Two old friends recently met at a school reunion. They had not seen each other for 35 years. During that time they had each married, raised children, worked to support their families and, they discovered, been active members of their churches. As they walked into dinner, one looked at the other and said, “We’ve aged well, but our hair has gotten gray, and we’re sagging in places. What have we got to say for ourselves?” His friend smiled and said, “Wisdom!”
A local Rotary club was having a hard time getting a major fundraiser off the ground. People were distracted and nobody was volunteering for the jobs that needed to be done. The organizers were both discouraged when they met with their club president, an older woman. As they talked over lunch, their president had many suggestions for how to move forward, and all of them involved giving precise tasks to people and asking them if they would do a certain job, rather than a general asking for volunteers. At the next meeting all the tasks were assigned and the activity was a success.
These two stories illustrate something we all know: maturity and experience are valuable traits in our culture. They are in our churches as well.
From the earliest times of our ancestral faith, wisdom has always been upheld as a part of spiritual growth and development. As we grow in knowledge and love of God, we should expect to see changes in ourselves. Our tent should become bigger, not smaller. Our generosity of spirit should broaden and deepen. And we should see elders among us as gifts of wisdom and grace, especially in times of difficulty.

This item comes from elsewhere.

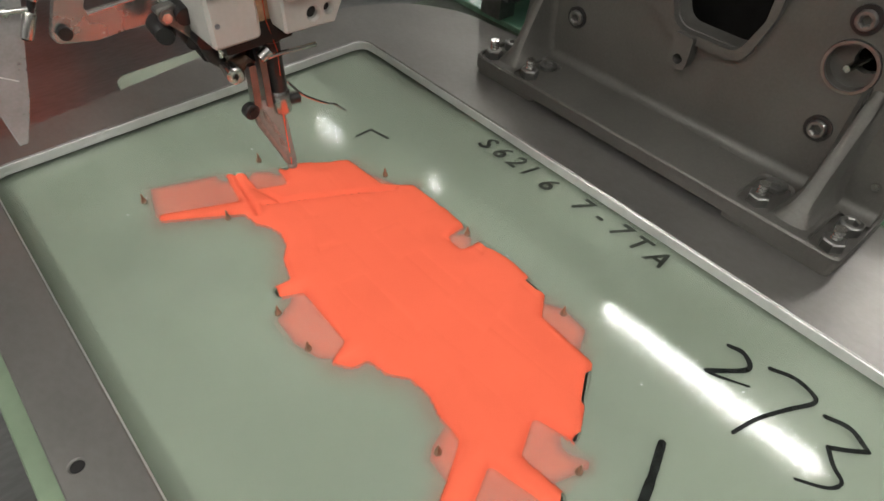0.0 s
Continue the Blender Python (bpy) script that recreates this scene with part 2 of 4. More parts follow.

A church was having a conflict over worship times. There were those who wanted one service, and those who preferred an early service without music. As the discussion went on and became more divisive, one member said, “But we’ve never had an early service.” An elder stood up and replied, “Oh yes we have. I can remember …” and her explanation and tone changed the whole focus of the discussion. Elders are often sources of wisdom, and they carry the corporate history of a congregation.
But there is another side to all of this talk of wisdom: it comes in today’s gospel reading from John. Jesus says, “I am the living bread. … Whoever eats of this bread will live forever.” It seems that wisdom alone does not grant us participation in the kingdom. Wisdom is rather a doorway to spiritual living that includes the Eucharist as part of our regular practice. The Eucharist feeds us with the living bread that sustains us, helps us grow in Christ, and brings us peace and maturity of life, at whatever age we may be.
As we watch Jesus dealing with the people who come to him, some pleading, some confronting, others curious, we see him over and over again answering their questions with simplicity, kindness and great power. He cannot be trapped by the powers of this world, except by his own choice; he cannot be bought or tempted by the devil; and he is not compromised.
The prayer after Holy Baptism in the Book of Common Prayer says that when we are baptized we enter into new life and are anointed with gifts: “an inquiring and discerning heart, the courage to will and to persevere, a spirit to know and love [God], and the gift of joy and wonder in all [God’s] works.” These gifts are ones that result in spiritual wisdom and maturity. These are gifts that help us embrace the world as God’s creation rather than rejecting it as merely sinful and degraded. And that is spiritual maturity.
Right now there is a lot of posturing and shouting going on as we approach the November elections. Some want to join in the name calling and finger pointing; and there is plenty of reason to do so. Some Christians have always been drawn into this fray, choosing to publicly support a candidate or a cause, but we know Jesus did not do this. He saw all temporal power as limited in its scope, subject to the whims and wills of the people who put others in power, and unable to address the issues of peace and justice for many. We need to remember that, and while we hold our leaders accountable in a democracy, we also look to Jesus for leadership. At our recent church convention the person giving the noon address reminded us that the question we need to ask in not “What would Jesus do?” but “What did Jesus do?”
Our Christian wisdom should direct us to act in terms of our Baptismal Covenant, seeking and serving Christ in all persons. Our spiritual maturity should energize us to work to see the Christ in all persons. Our spiritual wisdom should help us know that does not mean we have to give others what they want, but what they need. Our combined maturity and wisdom should lead us to remember our own need for Sabbath, the rest that restores and renews us.
Finally, the living bread that sustains us should always be our quest: Jesus, whose prayer, mind and deeds show us what to do, Jesus whose flesh and blood instill new life within us, Jesus who lives in us that we might live forever. As the collect for today has us pray, “Give us grace to receive thankfully the fruits of his redeeming work and to follow in the blessed steps of his most holy life.”